■ **RAW DATA**:
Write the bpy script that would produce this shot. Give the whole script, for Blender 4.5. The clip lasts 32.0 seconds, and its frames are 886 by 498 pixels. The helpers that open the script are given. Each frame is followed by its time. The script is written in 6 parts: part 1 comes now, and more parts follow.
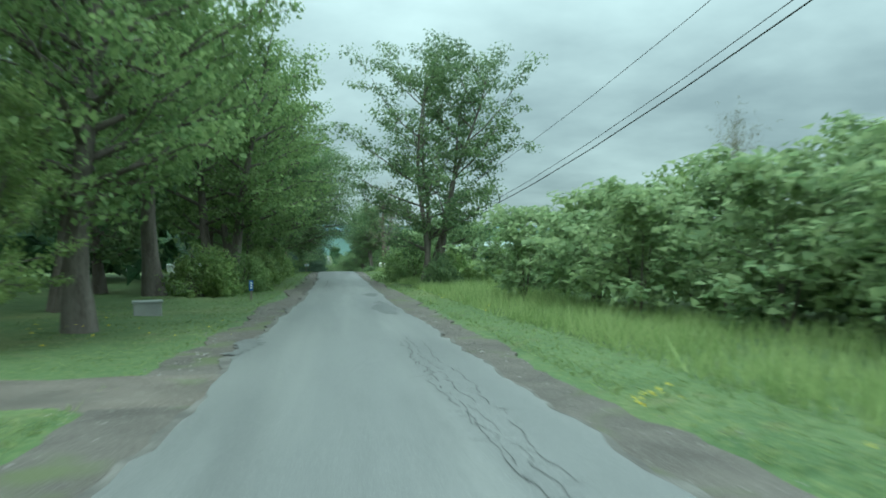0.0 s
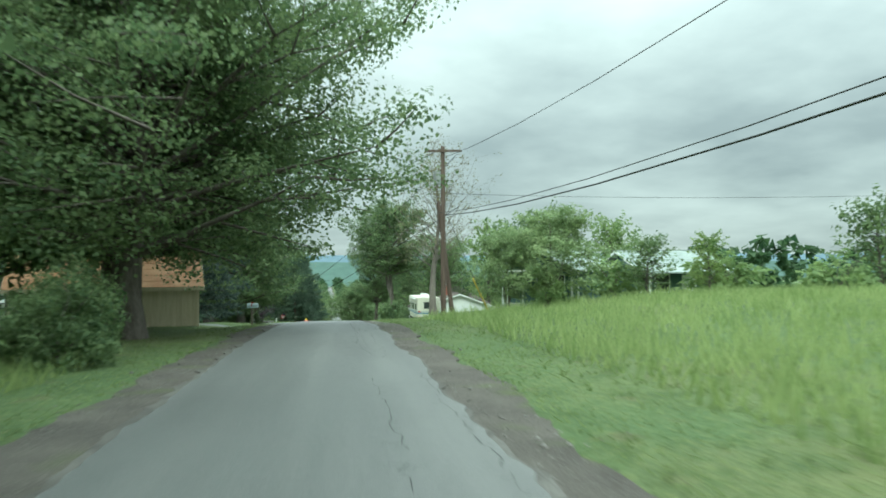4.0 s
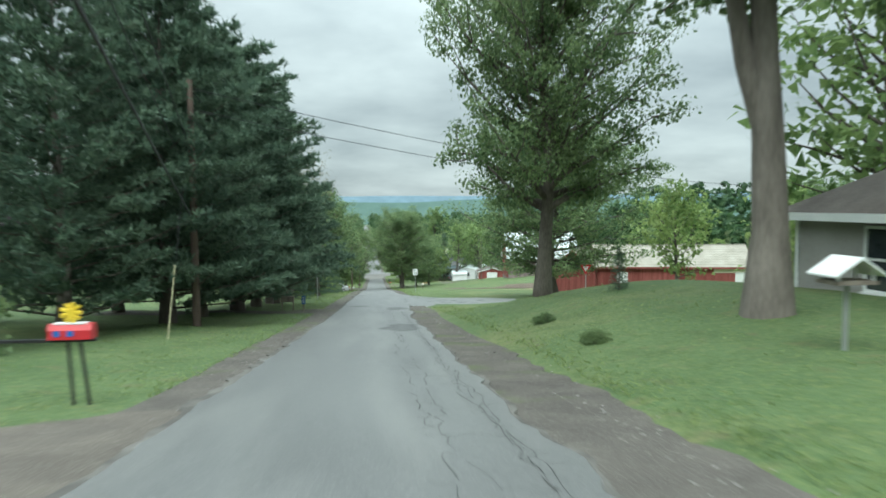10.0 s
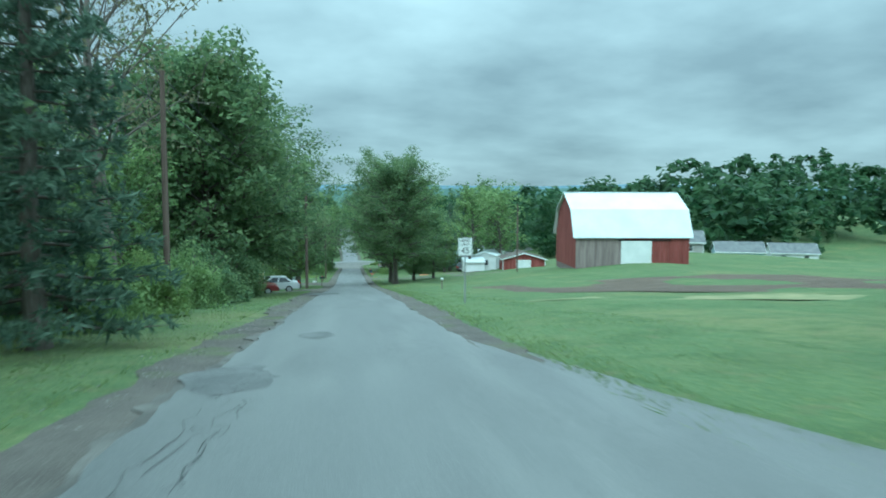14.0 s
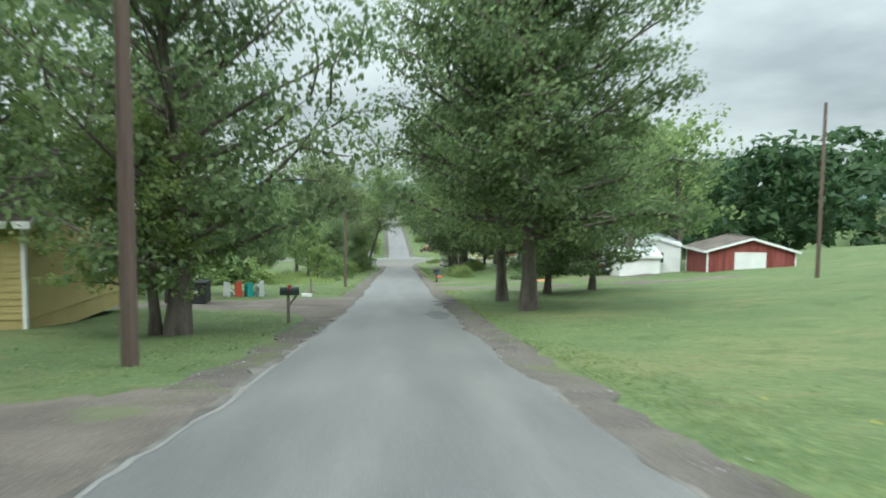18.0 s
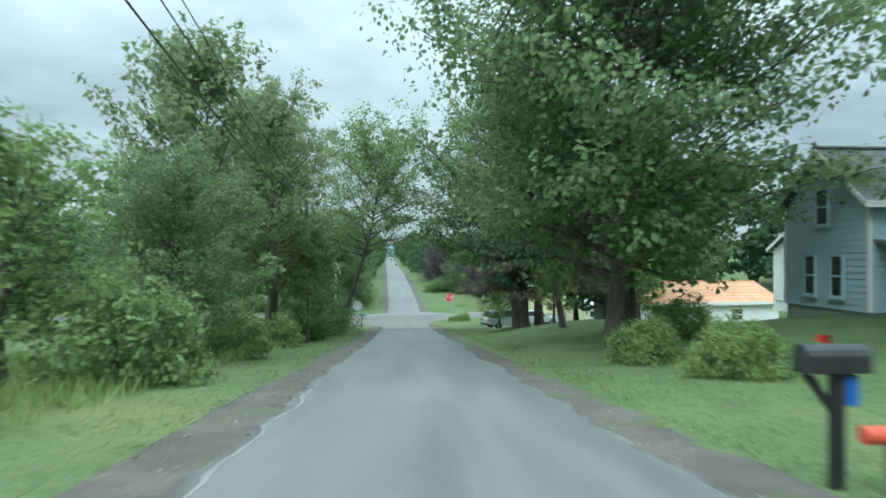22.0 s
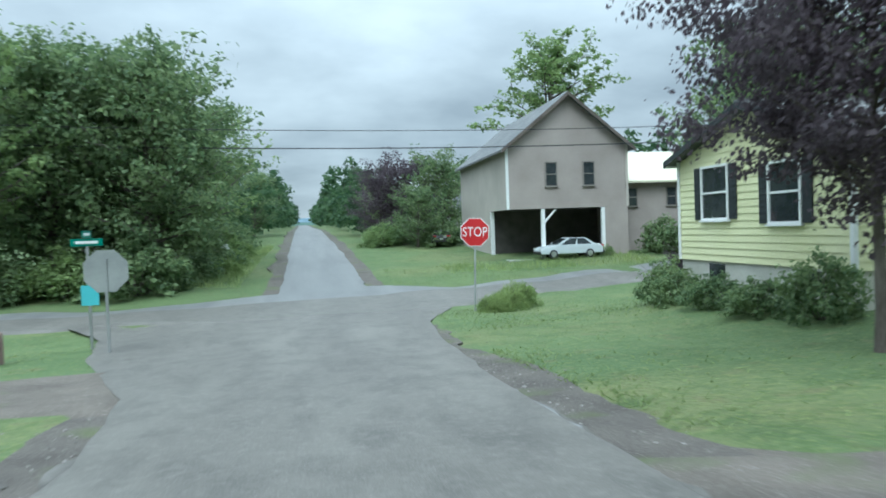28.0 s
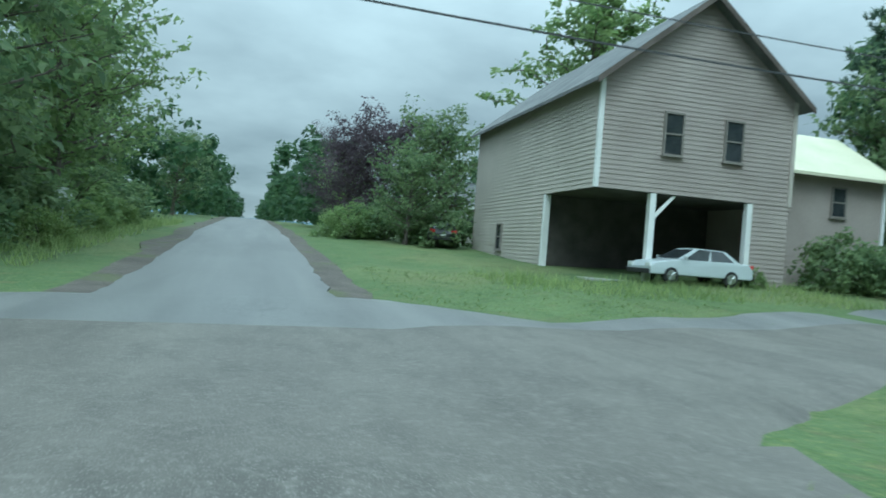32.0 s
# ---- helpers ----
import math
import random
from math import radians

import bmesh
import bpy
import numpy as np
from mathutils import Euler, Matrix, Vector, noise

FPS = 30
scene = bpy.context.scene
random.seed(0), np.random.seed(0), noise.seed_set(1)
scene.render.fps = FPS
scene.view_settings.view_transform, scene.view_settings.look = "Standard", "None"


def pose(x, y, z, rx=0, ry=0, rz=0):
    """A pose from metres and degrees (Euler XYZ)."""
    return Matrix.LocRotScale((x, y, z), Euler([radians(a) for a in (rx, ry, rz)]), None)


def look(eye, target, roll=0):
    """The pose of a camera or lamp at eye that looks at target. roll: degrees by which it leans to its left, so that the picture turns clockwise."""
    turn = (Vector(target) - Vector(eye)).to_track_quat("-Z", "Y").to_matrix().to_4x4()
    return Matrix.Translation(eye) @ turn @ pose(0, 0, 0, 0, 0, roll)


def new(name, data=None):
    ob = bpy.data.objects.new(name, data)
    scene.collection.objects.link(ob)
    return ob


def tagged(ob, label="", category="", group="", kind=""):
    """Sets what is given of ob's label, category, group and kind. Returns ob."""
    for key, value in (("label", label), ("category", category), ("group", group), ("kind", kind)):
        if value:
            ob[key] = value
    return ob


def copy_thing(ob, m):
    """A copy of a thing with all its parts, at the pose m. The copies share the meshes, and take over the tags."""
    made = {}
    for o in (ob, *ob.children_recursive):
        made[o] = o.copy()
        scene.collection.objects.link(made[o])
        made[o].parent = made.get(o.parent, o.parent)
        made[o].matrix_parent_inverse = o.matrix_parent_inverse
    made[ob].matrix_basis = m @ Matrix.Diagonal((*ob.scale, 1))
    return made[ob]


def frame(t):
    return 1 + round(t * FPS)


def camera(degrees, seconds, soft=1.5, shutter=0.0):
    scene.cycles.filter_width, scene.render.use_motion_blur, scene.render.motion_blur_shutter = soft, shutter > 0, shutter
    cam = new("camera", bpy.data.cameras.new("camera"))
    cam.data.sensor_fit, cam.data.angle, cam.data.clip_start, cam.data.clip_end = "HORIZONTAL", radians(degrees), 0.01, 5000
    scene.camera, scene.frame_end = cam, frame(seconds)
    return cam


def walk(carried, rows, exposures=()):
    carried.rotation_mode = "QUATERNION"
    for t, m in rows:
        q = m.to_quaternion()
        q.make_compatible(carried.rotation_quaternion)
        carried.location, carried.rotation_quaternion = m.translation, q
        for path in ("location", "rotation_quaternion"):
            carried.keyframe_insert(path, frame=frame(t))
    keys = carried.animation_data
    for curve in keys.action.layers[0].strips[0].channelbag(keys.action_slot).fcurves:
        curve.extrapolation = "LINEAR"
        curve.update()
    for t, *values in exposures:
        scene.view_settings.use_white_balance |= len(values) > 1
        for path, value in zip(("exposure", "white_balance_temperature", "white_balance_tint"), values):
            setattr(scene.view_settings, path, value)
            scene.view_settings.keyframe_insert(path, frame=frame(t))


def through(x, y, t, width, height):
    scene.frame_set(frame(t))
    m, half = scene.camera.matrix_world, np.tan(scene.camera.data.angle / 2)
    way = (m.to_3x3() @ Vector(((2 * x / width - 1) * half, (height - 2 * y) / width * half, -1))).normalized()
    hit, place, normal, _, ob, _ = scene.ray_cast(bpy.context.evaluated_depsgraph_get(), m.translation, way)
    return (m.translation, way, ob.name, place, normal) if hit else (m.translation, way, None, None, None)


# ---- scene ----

■ **AIM OF THE TASK**:
Give only the count of lines in which the string "kind" appears.

■ **RESPONSE TO THIS EXERCISE**:
3